▸ **What the task requires**
Quote each line of the material verbatim, without the pictures.

▸ **Given material**
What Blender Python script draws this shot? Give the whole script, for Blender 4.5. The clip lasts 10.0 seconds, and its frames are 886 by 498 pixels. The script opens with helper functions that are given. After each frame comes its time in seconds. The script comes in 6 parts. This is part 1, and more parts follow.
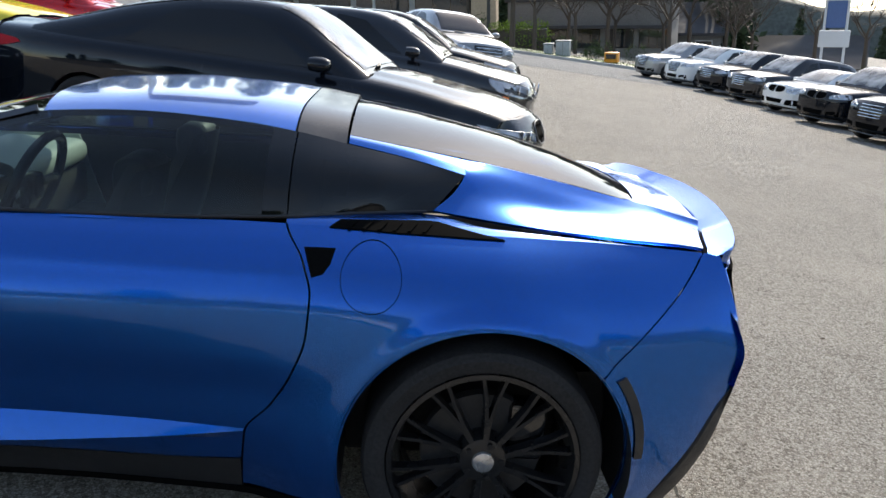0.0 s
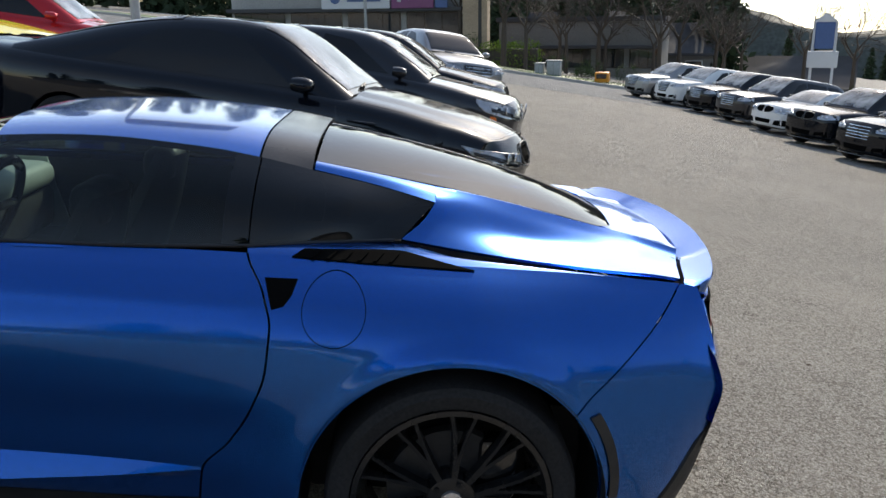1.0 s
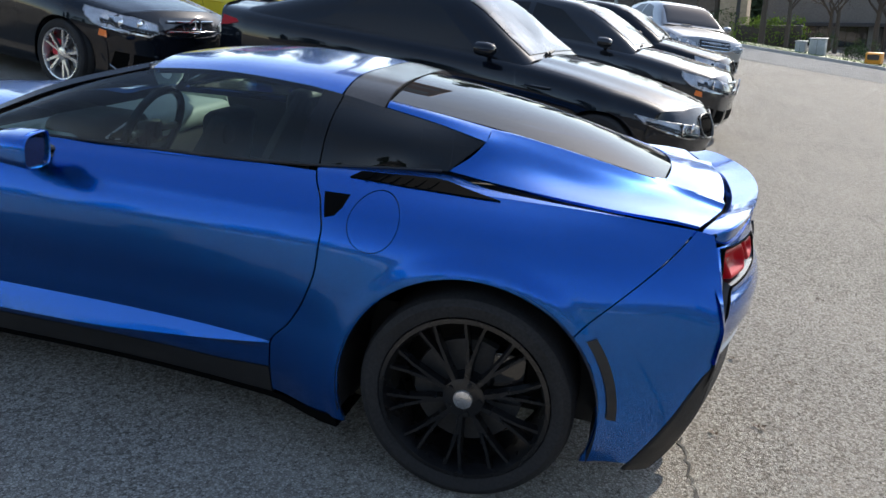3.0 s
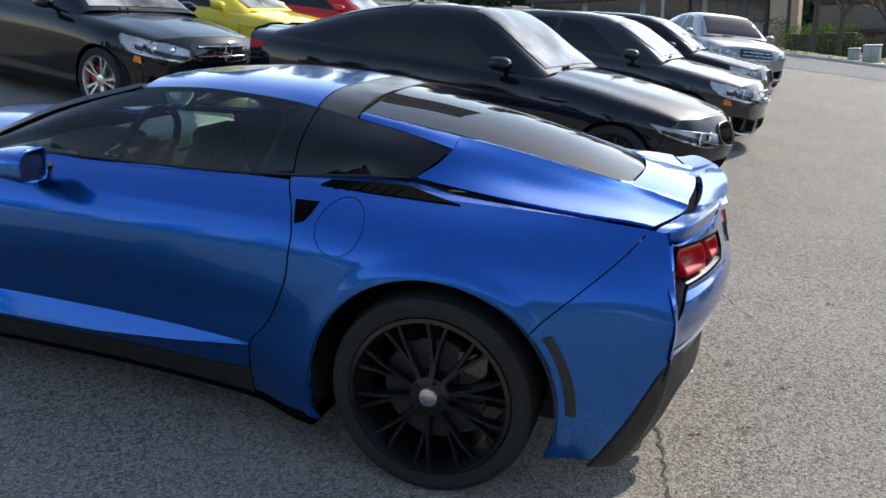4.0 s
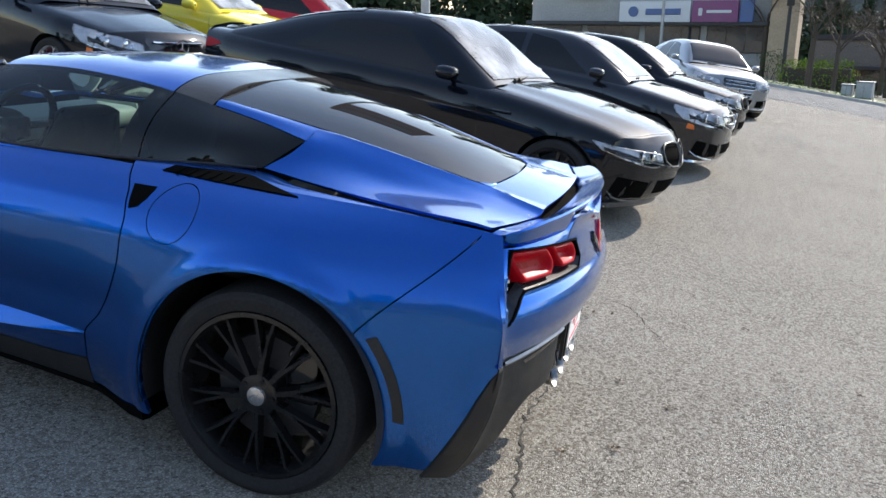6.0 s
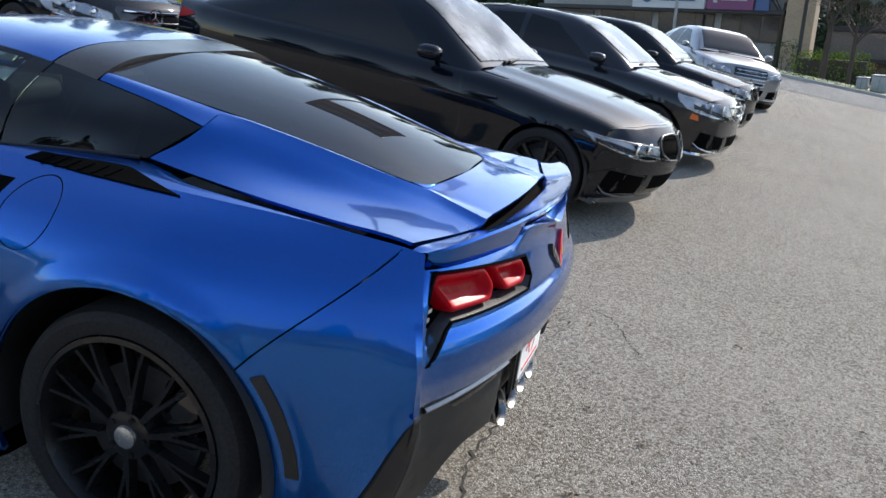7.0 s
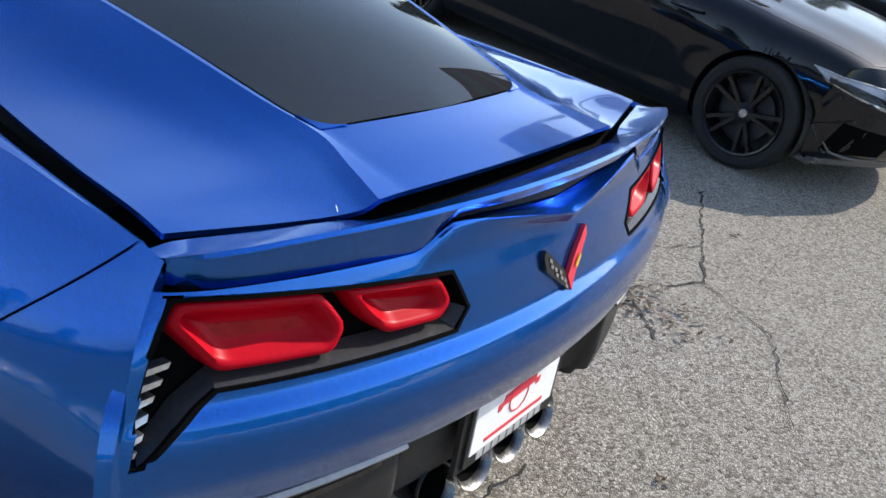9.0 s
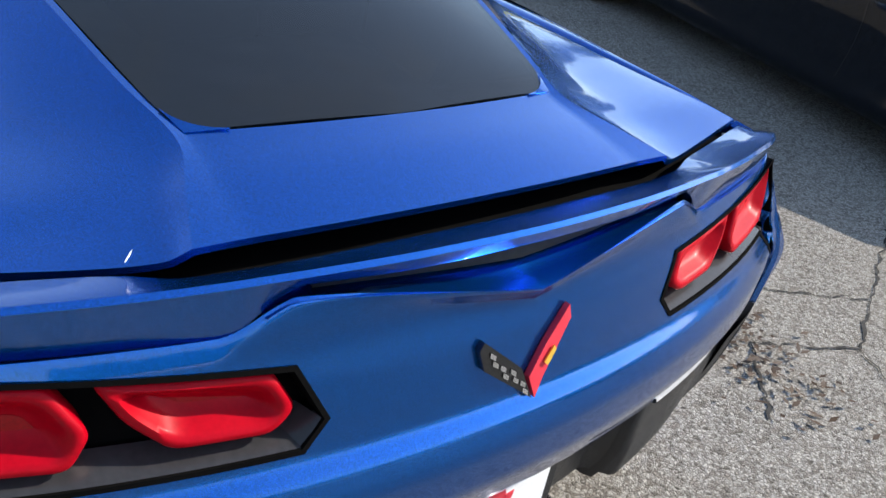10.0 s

▸ **Exercise response**
What Blender Python script draws this shot? Give the whole script, for Blender 4.5. The clip lasts 10.0 seconds, and its frames are 886 by 498 pixels. The script opens with helper functions that are given. After each frame comes its time in seconds. The script comes in 6 parts. This is part 1, and more parts follow.
0.0 s
1.0 s
3.0 s
4.0 s
6.0 s
7.0 s
9.0 s
10.0 s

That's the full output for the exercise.